The midday attack on the ministry of justice in the Allawi district of the capital was heralded by a string of near-simultaneous suicide bombings that drove workers inside the building in a panicked search for safety.

There was no immediate claim of responsibility for the attacks, but suspicion fell immediately on Al Qaeda's Iraqi arm. The group, known as the Islamic State of Iraq, frequently uses car bombs and coordinated blasts in an effort to undermine Iraqis' confidence in the Shiite-led government.

Hakim Al Zamili, a member of parliament, said some of the men who attacked the ministry had been wearing the uniforms of the Facility Protection Service, a unit of building guards overseen by the interior ministry.

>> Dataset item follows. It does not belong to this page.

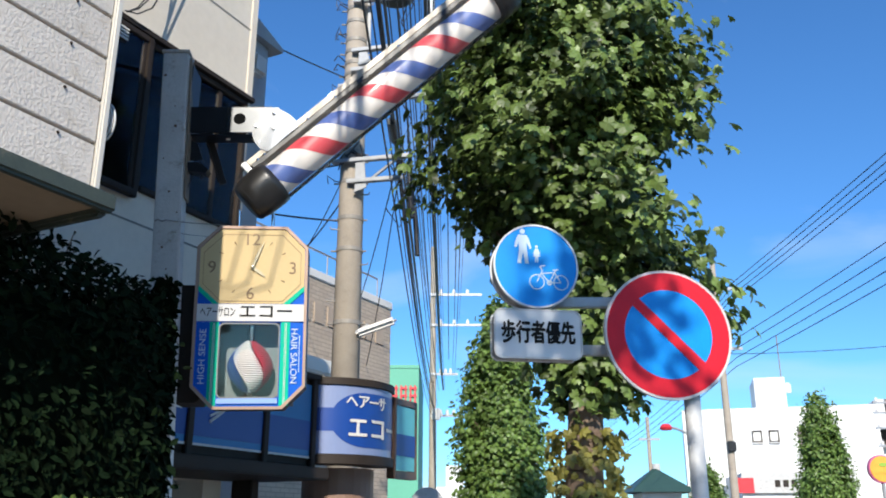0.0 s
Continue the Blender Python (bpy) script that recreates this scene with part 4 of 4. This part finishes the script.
for k in range(9):
    z, q = 5.98 + 0.02 * (k % 4), k * 0.8
    part("tie_knot", W([(pole_r(z) * math.sin(q), -pole_r(z) - 0.02, z + 0.12 * math.sin(3 * q)), (pole_r(z) * math.sin(q + 0.8), -pole_r(z) - 0.05, z - 0.06), (pole_r(z) * math.sin(q + 1.5), -pole_r(z) - 0.03, z - 0.18 + 0.06 * math.cos(q))], 0.008, 5), CABLE, up)
part("riser_pipe", W([(pole_r(8.1) + 0.03, -0.05, 7.55), (pole_r(8.1) + 0.03, -0.08, 8.2), (pole_r(9) + 0.05, -0.1, 9.0), (pole_r(9) + 0.02, -0.12, 10.4)], 0.026, 8), SIGNGREY, up)
for z, x in ((7.48, 1.3), (7.48, 0.9), (8.24, 1.05), (9.42, 0.95), (10.1, 1.2), (10.1, 0.8), (10.1, 0.5)):
    part("insulator", L([(0, 0), (0.03, 0.0), (0.045, 0.03), (0.03, 0.05), (0.045, 0.07), (0.03, 0.1), (0.0, 0.11)], 12), PORC, up).location = (x, -0.2 - 0.2 * x, z - 0.06)
for z, x in ((8.85, 0.98), (7.95, 0.98), (9.15, 1.1)):
    part("fuse_cutout", L([(0, -0.14), (0.03, -0.14), (0.045, -0.1), (0.045, 0.1), (0.025, 0.14), (0, 0.15)], 12), PORC, up).location = (x, -0.4, z)
st = part("street_light", B(0.0, 0.50, -0.06, 0.06, -0.04, 0.045, bevel=0.035), PORC, up, "white tube street light")
st.matrix_basis = pose(0.13, -0.12, 3.70, 0, -17, -12)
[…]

The fighting between guards and gunmen ended after about an hour, when the security forces charged the four-storey building and regained control.

Workers from the nearby ministry of justice had moved to the facility after a 2009 attack on their building. It was part of a double car bombing that killed at least 147 people and caused heavy damage to the building which is only now being repaired.

Yesterday's attack took place about a kilometre from the heavily fortified Green Zone that houses several foreign embassies and Iraqi government offices.

Violence in Iraq has subsided from its peak in 2006 and 2007, but deadly attacks remain frequent a decade after the US-led invasion that began on March 20, 2003.

Since December, Iraq's government has been challenged by weekly protests by Sunnis angry about perceived discrimination.

The demonstrations have been largely peaceful, and most Iraqi Sunnis do not express any support for Al Qaeda, but the terrorist group has nevertheless hoped to exploit the increasing tensions

It believes that Shiites are heretics and that Iraq's government is too closely allied with Iran.